It will be interesting to see how these chips perform in a wide range of benchmarks, not just a few games. But the initial testing shows a pretty fair hit from the reduced L2.
Are you sure to looked at the graphs correctly? The Pentium E2160 at 1.8GHz, is only 1-3fps behind the Core 2 Duo E4300. Both of these are at 1.8GHz, just that the E2160 has half the L2 cache. If anything, the initial testing shows a trivial loss in performance despite the huge decrease in L2 cache size. I can't wait for the media encoding benchmarks.
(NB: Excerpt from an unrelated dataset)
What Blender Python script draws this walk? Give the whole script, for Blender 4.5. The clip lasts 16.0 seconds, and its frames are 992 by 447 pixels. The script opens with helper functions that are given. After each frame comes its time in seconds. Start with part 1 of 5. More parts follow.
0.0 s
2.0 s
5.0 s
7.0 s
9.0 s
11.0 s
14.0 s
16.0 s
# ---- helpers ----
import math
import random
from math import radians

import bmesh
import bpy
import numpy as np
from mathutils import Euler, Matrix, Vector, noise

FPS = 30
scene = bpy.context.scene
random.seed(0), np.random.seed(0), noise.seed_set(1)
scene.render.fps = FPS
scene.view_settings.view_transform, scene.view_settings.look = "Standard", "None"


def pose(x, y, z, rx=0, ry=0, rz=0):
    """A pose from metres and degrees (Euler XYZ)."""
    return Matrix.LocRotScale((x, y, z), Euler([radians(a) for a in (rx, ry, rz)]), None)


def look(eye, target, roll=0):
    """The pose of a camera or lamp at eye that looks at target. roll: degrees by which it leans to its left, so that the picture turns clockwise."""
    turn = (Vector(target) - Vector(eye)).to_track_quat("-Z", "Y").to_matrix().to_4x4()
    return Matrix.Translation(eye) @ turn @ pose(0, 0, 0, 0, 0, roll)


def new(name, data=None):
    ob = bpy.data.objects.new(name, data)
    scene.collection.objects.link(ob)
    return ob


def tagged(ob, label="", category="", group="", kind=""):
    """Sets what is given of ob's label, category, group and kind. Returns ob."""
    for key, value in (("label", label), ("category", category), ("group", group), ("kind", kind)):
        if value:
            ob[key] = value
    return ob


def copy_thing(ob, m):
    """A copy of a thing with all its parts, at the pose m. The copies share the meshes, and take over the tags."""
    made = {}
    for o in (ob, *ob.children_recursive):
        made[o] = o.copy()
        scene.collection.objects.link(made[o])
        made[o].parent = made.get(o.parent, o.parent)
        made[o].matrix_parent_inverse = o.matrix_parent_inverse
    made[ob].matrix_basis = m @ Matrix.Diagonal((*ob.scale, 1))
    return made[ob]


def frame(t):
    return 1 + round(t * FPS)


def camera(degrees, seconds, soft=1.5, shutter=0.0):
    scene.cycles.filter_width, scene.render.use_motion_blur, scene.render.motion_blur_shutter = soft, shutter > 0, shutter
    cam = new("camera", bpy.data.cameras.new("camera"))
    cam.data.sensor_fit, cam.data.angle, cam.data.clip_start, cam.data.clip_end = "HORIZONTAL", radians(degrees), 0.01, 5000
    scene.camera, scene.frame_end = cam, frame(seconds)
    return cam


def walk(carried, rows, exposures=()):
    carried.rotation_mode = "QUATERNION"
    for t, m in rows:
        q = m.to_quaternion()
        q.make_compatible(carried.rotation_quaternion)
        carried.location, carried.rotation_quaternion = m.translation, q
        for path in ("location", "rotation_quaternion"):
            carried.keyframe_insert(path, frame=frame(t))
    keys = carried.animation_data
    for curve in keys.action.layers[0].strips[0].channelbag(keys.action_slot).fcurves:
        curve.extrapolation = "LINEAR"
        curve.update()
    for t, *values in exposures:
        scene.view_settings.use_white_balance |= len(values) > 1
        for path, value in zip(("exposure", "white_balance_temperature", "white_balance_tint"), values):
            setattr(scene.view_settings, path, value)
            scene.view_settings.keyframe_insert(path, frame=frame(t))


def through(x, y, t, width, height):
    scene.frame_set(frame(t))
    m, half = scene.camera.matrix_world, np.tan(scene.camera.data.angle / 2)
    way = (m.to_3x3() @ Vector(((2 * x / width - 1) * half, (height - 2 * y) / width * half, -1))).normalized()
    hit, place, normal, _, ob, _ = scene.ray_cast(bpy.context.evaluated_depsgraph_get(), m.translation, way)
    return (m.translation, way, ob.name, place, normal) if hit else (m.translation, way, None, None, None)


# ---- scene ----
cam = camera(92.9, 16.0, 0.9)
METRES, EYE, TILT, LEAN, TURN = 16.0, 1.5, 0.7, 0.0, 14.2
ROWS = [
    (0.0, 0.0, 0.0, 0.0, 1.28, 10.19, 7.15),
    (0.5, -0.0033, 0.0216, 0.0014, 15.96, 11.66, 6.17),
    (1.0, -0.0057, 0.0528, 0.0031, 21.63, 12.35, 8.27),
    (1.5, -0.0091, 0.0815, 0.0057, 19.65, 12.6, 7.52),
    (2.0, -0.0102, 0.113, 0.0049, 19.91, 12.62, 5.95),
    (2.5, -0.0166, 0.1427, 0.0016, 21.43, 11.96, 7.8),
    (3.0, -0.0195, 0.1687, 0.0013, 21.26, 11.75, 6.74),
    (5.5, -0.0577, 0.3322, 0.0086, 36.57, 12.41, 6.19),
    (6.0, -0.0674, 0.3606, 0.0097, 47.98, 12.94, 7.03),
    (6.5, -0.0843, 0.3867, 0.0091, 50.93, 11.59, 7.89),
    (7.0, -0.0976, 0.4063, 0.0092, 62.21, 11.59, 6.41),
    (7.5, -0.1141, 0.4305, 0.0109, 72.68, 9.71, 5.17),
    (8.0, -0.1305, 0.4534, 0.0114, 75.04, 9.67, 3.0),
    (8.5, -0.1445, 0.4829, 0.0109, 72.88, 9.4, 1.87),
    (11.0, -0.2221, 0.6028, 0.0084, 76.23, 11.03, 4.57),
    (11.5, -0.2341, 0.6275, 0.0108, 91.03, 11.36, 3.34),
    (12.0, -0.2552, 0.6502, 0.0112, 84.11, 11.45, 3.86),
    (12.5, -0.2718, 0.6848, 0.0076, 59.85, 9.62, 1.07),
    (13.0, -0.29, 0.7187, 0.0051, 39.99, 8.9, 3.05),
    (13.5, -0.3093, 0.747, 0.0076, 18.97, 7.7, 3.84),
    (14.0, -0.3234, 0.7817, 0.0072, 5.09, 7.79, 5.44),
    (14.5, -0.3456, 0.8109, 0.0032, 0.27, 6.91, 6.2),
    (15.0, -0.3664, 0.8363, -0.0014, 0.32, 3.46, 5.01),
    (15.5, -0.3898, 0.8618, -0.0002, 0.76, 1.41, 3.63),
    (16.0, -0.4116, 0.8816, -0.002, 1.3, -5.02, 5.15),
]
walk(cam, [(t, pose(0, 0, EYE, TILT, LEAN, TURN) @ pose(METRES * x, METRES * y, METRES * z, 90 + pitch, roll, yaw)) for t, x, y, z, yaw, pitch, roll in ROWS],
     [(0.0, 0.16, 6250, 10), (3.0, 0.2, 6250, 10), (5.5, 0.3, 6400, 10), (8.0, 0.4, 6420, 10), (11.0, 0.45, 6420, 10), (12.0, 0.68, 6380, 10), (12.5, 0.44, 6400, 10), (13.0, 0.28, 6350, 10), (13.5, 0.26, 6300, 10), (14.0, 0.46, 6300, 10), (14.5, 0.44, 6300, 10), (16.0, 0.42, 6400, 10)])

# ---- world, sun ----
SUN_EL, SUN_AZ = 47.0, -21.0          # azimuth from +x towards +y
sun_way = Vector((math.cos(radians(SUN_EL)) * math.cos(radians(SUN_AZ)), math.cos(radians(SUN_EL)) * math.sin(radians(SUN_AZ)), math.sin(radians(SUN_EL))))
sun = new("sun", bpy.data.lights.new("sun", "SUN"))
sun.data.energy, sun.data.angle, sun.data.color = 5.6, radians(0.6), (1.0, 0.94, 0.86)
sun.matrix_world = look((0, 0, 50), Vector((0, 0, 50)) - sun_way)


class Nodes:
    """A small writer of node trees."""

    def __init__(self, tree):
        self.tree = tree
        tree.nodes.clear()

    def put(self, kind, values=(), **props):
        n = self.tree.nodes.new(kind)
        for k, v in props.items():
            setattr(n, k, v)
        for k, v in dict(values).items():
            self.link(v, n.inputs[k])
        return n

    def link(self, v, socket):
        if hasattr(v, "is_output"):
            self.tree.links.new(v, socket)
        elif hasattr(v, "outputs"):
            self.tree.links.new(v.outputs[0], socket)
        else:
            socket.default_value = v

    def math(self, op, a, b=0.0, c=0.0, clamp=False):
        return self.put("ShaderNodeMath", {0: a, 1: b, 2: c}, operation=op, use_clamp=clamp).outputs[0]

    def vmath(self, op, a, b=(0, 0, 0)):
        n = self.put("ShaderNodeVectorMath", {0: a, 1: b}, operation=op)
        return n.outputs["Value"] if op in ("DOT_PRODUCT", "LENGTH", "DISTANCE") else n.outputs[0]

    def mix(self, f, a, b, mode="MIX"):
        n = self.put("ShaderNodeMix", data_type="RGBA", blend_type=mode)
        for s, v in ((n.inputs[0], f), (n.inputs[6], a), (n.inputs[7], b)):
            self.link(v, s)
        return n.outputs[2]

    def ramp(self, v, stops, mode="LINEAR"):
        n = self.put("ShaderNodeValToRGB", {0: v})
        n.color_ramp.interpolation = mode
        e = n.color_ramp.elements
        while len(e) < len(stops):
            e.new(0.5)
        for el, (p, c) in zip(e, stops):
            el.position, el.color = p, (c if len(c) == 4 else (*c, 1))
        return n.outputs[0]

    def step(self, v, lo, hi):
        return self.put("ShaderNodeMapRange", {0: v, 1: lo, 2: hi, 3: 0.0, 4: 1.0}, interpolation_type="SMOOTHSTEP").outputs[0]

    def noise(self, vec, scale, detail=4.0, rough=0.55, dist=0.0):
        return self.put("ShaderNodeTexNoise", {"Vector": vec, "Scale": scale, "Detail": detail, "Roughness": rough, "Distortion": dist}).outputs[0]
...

If they wanted to kill AMD's lower end x2 they should have either left 2M of L2 with the actual clock speed or clocked them higher leaving the 1024K L2 but mwssing with both of them is crippling them too much; in pure Intel style, just the mistake they were doing with the Celerons.
What I don't like, is the step between performance and budget chips; it should actually be a smooth ramp instead.
Look at the benchmarks posted in the link....The Pentium e2160 (1.8GHz 2x 512KB L2 cache) beats the crap out of the 1.9GHz AMD Athlon 3600 X2. The 1.6GHz Pentium E2140 manages to just barely edge out X2 3600, despite it's 300MHz clock disadvantage. I'd say Intel will be beating AMD's low end X2's pretty well come June 3rd. With prices at $75 for the E2140 and $85 for the E2160, AMD must make their April price cuts just to stay competitive. However, Intel's Pentium E should overclock slightly better than AMD's X2, and for everyone who has a great overclocking board, the Pentium E2140 should be a guaranteed 100% overclocker to 3.2GHz/400fsb, using the stock hsf. That's X6800 performance for $75 folks. :idea:
Wait for the Celerons to be benched. Intel will have a strong single core for the ultra low end, with prices starting at $39 for a 1.6GHz single core, up to $59 for a 2.0GHz top end model which should compete fairly well with the Athlon64 3500 and maybe the 3700, if these benchmarks are any indication.